Tuesday, March 18, 2014

Teenage Wasteland

I returned to my city this week.

When I was 18, I entered Boston with stars in my eyes and new shoes on my feet, lugging a hamper full of Target-fresh dorm essentials into a cramped and creaking elevator 17 stories into the Boston skyline, certain that I'd chosen the best 4 years of my life already.  I know now that that wasn't to be; in fact, within the first week I had serious doubts about the world I'd thrown myself into, but I tried to shrug them off as freshmen blues.

It wasn't the drinking or the rape jokes or the cold winter air that did it to me, nor was it the complete and total lack of anyone from my geographical area (and therefore culture, although I didn't understand that at the time).  It was the attitude.  It was the complete culture of Boston University, the absolute and oblivious assurance with which my classmates clutched the silver spoons they so vehemently denied to me.  "I can't believe my parents only give me $600 a month, that's just...not enough."  "Can you throw $40 for the handles we need for tonight?"  "I just added $100 in dining dollars, my parents will be in for a surprise in a few weeks..."

I tried.  I really tried to avoid the cynicism, to relate to the people I met from Napa and New York City and the Hamptons.  I really wanted to ignore how terrible it made me feel when they talked about our $40,000 tuition like it was no big deal, sighing that it was so expensive (for their parents), but it would be worth it, right?  And there are always loans, right?  I tried to convince myself that my awful, ugly, prison-like horror of a dorm building was worth $16,500 a year in room and board.  I tried to tell myself that all those hours spent poring over AP textbooks, earning my 4.2, earning my 98% ACT score, were worth landing in Boston, across the river from the school I had once dreamed of attending.  The best place to be a college student.  The best school my parents' money could buy.

I couldn't do it.  I couldn't forget that I was the oldest, that my two younger brothers deserved to have college money too.  I couldn't forget that my mother was a social worker who would starve herself, forgo a desperately needed new car, forgo a bigger apartment, to be able to give me the school we thought I deserved.  I couldn't forget that all those thousands spent for gen eds, for classrooms dating back to the 1980s, for a university police force that didn't care in the face of rape, voyeurism, hurt students--all those thousands could have done so much good for people really in need.  What were my parents really paying for?  The experience of a lifetime?  I knew college was supposed to be the best 4 years of my life, and I kept waiting and waiting to feel like I was having a dizzying, exhilarating amount of fun and new experiences and lasting memories.

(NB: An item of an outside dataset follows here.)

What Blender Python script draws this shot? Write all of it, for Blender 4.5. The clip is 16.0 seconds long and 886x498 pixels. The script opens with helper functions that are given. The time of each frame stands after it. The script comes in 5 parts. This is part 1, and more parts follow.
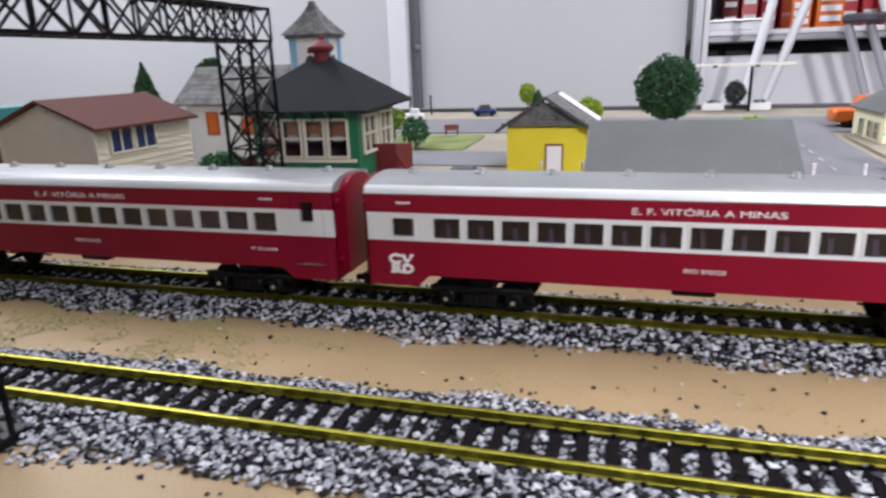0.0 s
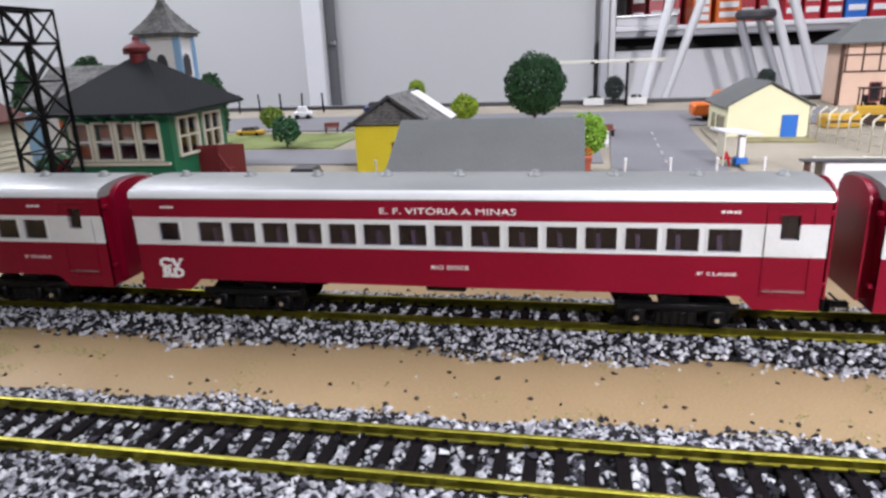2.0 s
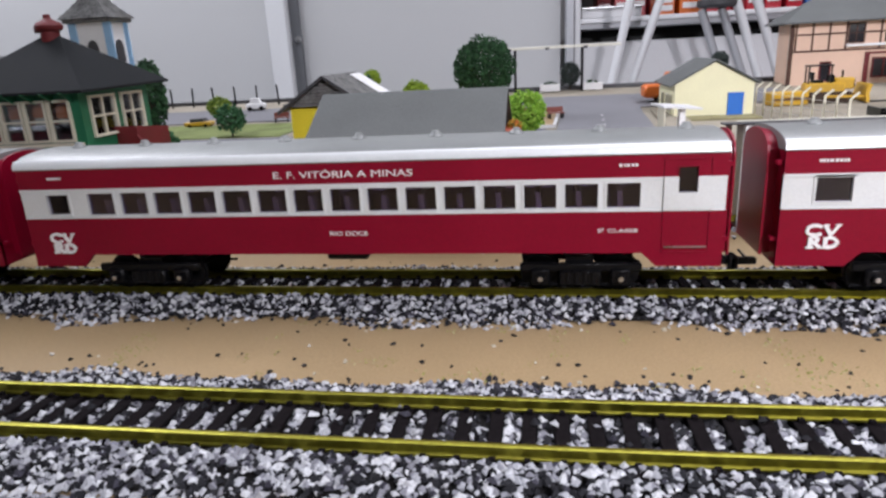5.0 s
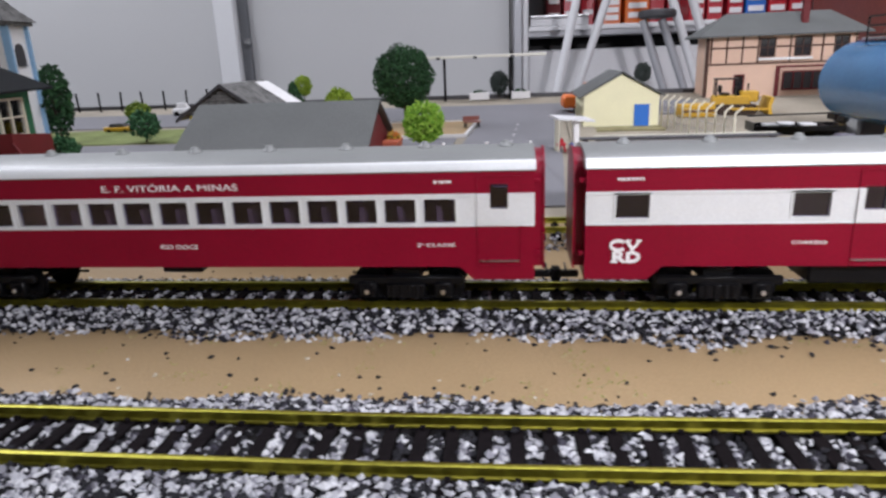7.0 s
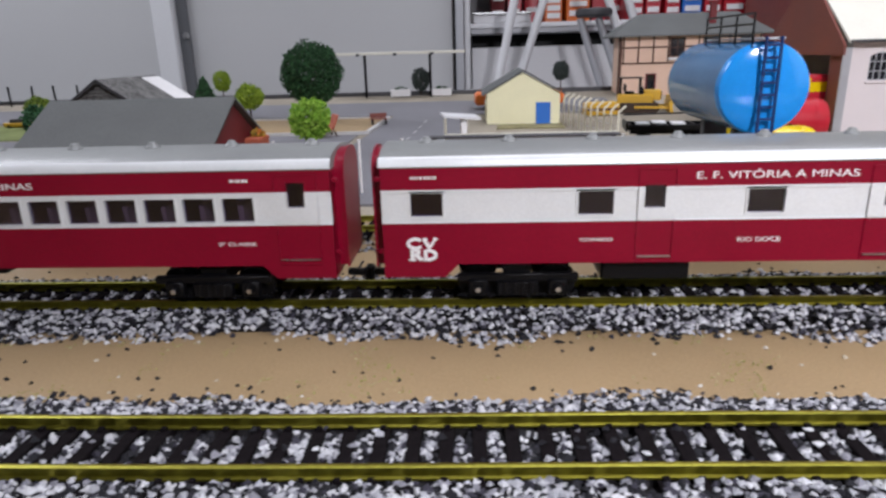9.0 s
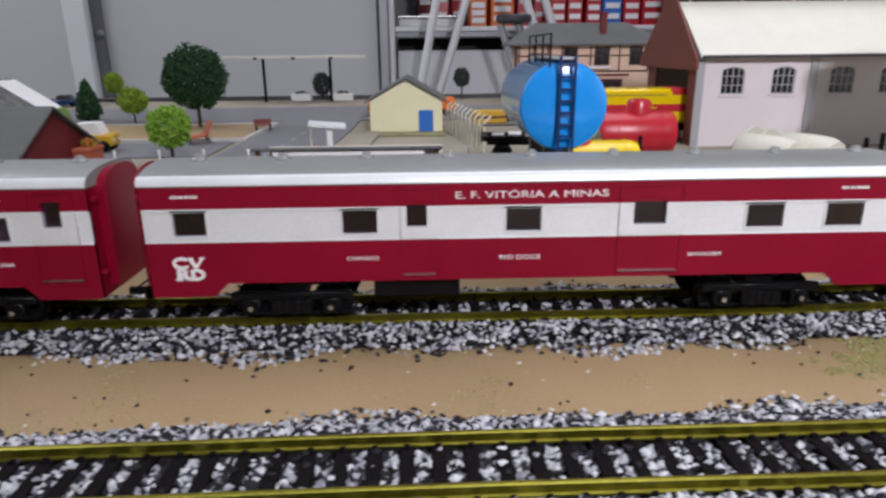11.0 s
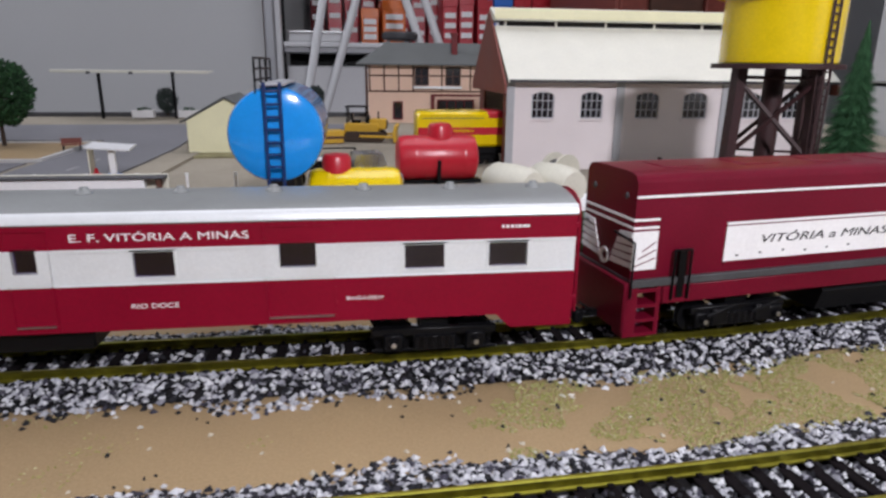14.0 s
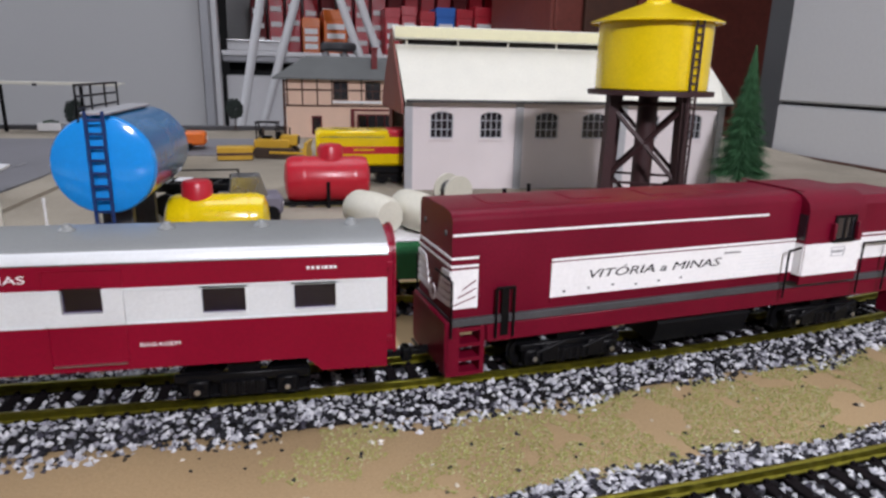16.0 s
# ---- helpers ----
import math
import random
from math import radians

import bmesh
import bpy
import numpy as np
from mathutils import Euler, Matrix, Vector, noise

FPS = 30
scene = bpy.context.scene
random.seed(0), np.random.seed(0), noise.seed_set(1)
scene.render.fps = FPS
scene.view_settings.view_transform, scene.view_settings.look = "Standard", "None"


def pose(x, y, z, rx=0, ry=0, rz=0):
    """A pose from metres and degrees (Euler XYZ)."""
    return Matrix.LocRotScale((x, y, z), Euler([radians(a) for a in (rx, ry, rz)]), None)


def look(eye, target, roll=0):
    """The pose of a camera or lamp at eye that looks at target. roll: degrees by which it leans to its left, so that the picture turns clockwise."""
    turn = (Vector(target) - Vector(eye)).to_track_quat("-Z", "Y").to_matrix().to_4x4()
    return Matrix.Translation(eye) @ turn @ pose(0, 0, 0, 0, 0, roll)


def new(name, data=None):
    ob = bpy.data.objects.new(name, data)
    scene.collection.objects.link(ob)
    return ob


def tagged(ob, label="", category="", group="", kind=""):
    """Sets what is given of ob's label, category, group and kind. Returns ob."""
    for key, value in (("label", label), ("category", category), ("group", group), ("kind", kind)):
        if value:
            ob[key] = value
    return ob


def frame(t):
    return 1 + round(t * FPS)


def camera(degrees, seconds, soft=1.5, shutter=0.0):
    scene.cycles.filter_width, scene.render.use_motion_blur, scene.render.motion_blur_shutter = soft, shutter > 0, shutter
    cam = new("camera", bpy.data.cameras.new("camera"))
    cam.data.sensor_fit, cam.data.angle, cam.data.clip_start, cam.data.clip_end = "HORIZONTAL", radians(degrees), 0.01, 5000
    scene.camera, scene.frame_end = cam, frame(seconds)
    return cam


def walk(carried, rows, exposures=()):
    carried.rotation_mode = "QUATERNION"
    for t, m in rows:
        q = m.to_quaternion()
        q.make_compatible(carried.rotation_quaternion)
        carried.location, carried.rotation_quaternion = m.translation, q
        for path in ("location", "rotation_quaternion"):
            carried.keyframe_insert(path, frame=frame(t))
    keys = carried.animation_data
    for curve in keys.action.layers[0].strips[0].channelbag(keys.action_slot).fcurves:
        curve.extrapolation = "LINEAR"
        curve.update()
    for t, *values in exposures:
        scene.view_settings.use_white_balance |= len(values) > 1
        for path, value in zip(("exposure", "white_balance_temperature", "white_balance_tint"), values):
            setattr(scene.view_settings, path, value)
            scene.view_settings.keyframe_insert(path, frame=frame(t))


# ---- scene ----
cam = camera(69.1, 16.0, soft=2.6, shutter=0.5)
METRES, EYE, TILT, LEAN, TURN = 0.3515, 0.0885, 0.0, 0.0, 16.2
ROWS = [
    (0.0, -0.0014, 0.0026, 0.0003, -0.56, -16.26, 1.82),
    (0.5, 0.0412, -0.0029, 0.0029, -2.30, -16.10, 1.72),
    (1.0, 0.0802, -0.0117, 0.0030, -3.88, -16.22, 1.89),
    (1.5, 0.1265, -0.0173, -0.0002, -4.98, -16.54, 2.07),
    (2.0, 0.1692, -0.0170, 0.0024, -5.57, -16.88, 2.04),
    (2.5, 0.1830, -0.0062, -0.0106, -5.66, -16.87, 2.29),
    (3.0, 0.2038, -0.0108, -0.0187, -6.26, -16.90, 2.70),
    (5.5, 0.2545, -0.0161, -0.0373, -7.85, -16.96, 2.86),
    (6.0, 0.2816, -0.0219, -0.0369, -8.43, -16.84, 2.77),
    (6.5, 0.3193, -0.0319, -0.0324, -9.31, -16.63, 2.44),
    (7.0, 0.3562, -0.0418, -0.0296, -10.23, -16.77, 2.10),
    (7.5, 0.3927, -0.0518, -0.0295, -11.04, -17.10, 1.76),
    (8.0, 0.4257, -0.0578, -0.0345, -11.77, -17.34, 1.70),
    (10.5, 0.5873, -0.0975, -0.0221, -16.54, -16.95, 0.94),
    (11.0, 0.6264, -0.1076, -0.0193, -17.86, -17.22, 0.53),
    (11.5, 0.6595, -0.1190, -0.0129, -19.14, -17.27, -0.33),
    (12.0, 0.6919, -0.1272, -0.0072, -20.26, -17.29, -0.50),
    (12.5, 0.7279, -0.1280, -0.0050, -21.21, -17.16, -0.34),
    (13.0, 0.7683, -0.1303, -0.0060, -22.28, -16.62, -0.59),
    (13.5, 0.8160, -0.1416, -0.0065, -23.56, -16.40, -0.55),
    (14.0, 0.8435, -0.1392, -0.0097, -24.35, -15.95, -0.62),
    (14.5, 0.8750, -0.1485, -0.0112, -25.15, -15.61, -0.78),
    (15.0, 0.9075, -0.1549, -0.0003, -26.01, -15.67, -1.11),
    (15.5, 0.9347, -0.1615, 0.0076, -27.08, -15.52, -1.45),
    (16.0, 0.9560, -0.1700, 0.0123, -27.83, -15.24, -1.25),
]
walk(cam, [(t, pose(0, 0, EYE, TILT, LEAN, TURN) @ pose(METRES * x, METRES * y, METRES * z, 90 + pitch, roll, yaw)) for t, x, y, z, yaw, pitch, roll in ROWS],
     [(0.0, 0.55, 6450, 20), (3.0, 0.36, 6450, 20), (7.0, 0.0, 6450, 20), (11.0, -0.48, 6450, 20), (13.5, -0.60, 6450, 20), (16.0, -0.56, 6450, 20)])

# ---- world and light ----
world = bpy.data.worlds.new("room_world")
scene.world = world
world.use_nodes = True
world.node_tree.nodes["Background"].inputs[0].default_value = (0.9, 0.95, 1.0, 1)
world.node_tree.nodes["Background"].inputs[1].default_value = 0.012


def front_fill_spot(at, target, degrees, watts):
    """Unseen fill spot added in front of the layout, turned towards the locomotive."""
    data = bpy.data.lights.new("front_fill_spot_light", "SPOT")
    data.spot_size, data.spot_blend, data.shadow_soft_size = radians(degrees), 1.0, 0.04
    data.energy, data.color = watts, (0.94, 0.97, 1.0)
    ob = new("front_fill_spot_light", data)
    ob.matrix_world = look(at, target)
    return ob


# Unseen area lamp added overhead as fill; it has no fixture.
def overhead_fill(x, y, z, length, watts, width=0.12):
    data = bpy.data.lights.new("overhead_fill_light", "AREA")
    data.shape, data.size, data.size_y = "RECTANGLE", length, width
    data.energy, data.color = watts, (0.90, 0.96, 1.0)
    ob = new("overhead_fill_light", data)
    ob.matrix_world = pose(x, y, z)
    return ob


# fixed stand-in for a light that travels with the camera
front_fill_spot((0.46, -0.48, 0.50), (0.66, 0.24, 0.03), 112, 42)
overhead_fill(0.60, -0.90, 1.20, 1.2, 3.5)
overhead_fill(0.35, 0.40, 1.60, 1.2, 12, 0.6)
# these two are added to brighten the back wall and the rack
overhead_fill(-1.45, 1.00, 1.45, 1.0, 33, 0.9)
overhead_fill(0.90, 1.10, 1.60, 1.2, 12, 0.8)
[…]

All of this I've thought about before.  But when I returned this time last year, when my friends were sophomores, free from the hulking monstrosity of Warren, I knew I wished I had stayed.  It was irrational, it was hypocritical, but the allure of my old friends, my old city--I wished I had stayed.  I knew I'd made the right fiscal choice in going to Knoxville, but I wanted to go back.  I thought I fit there, and stepping back into Boston was like putting on an old pair of Chucks, holes and all.  I remember walking down the Commonwealth Mall near Berklee, snapping pictures of the trees and brownstones and being so, so glad to be alive.  How I feel now doesn't take away from the wonder of that trip: riding the T again to Copley so I could sit in the library for a few hours, strolling through the Common and revisiting the ducks at the Public Garden, marveling at Kenmore at night, our northern star flashing and glittering atop the BU bookstore.

But when I returned this year, it was different.  I was different.  I wear my accent proudly, I happily tell people I'm from Tennessee, I can't wait to show off pictures of my cat or tell people where to get good barbecue in Knoxville, if they ever accidentally wander there.  I've defended the south to people who have never been there but think we're all backwoods yokels who married our cousins and only think about politics insofar as we want to keep our guns.  I don't fit here anymore.  I look around and feel apathy, a thing I never expected to feel in Boston.  All the strangers passing me, still wearing designer clothing, still carrying their designer bags, speaking Cantonese, Mandarin, Korean, Spanish, English, all the people desperately trying to "BE YOU" by being just like their peers--I feel like they see me as I move by and know I'm not one of them, I'm not someone buying into their spiel.  I am not a prisoner to BU's exorbitant tuition.  I can freely say that I think they extort their students, and for once, I can honestly say Thank God that I am not here for that.  I miss driving.  I miss the mountains.  I miss stars.  I waited for this trip, anticipated it, but I'm counting the days now that I'm here.  Who knew.  Who knew it would be this way.

Growing pains suck.  This is the second one I've suffered this year, but with each step I'm growing.  I love my friends here, and I'm savoring every moment with them, but as for the city?  I would sooner see them in Knoxville than here, and once again I'm reminded that letting places become anchors rather than people is unwise in the end.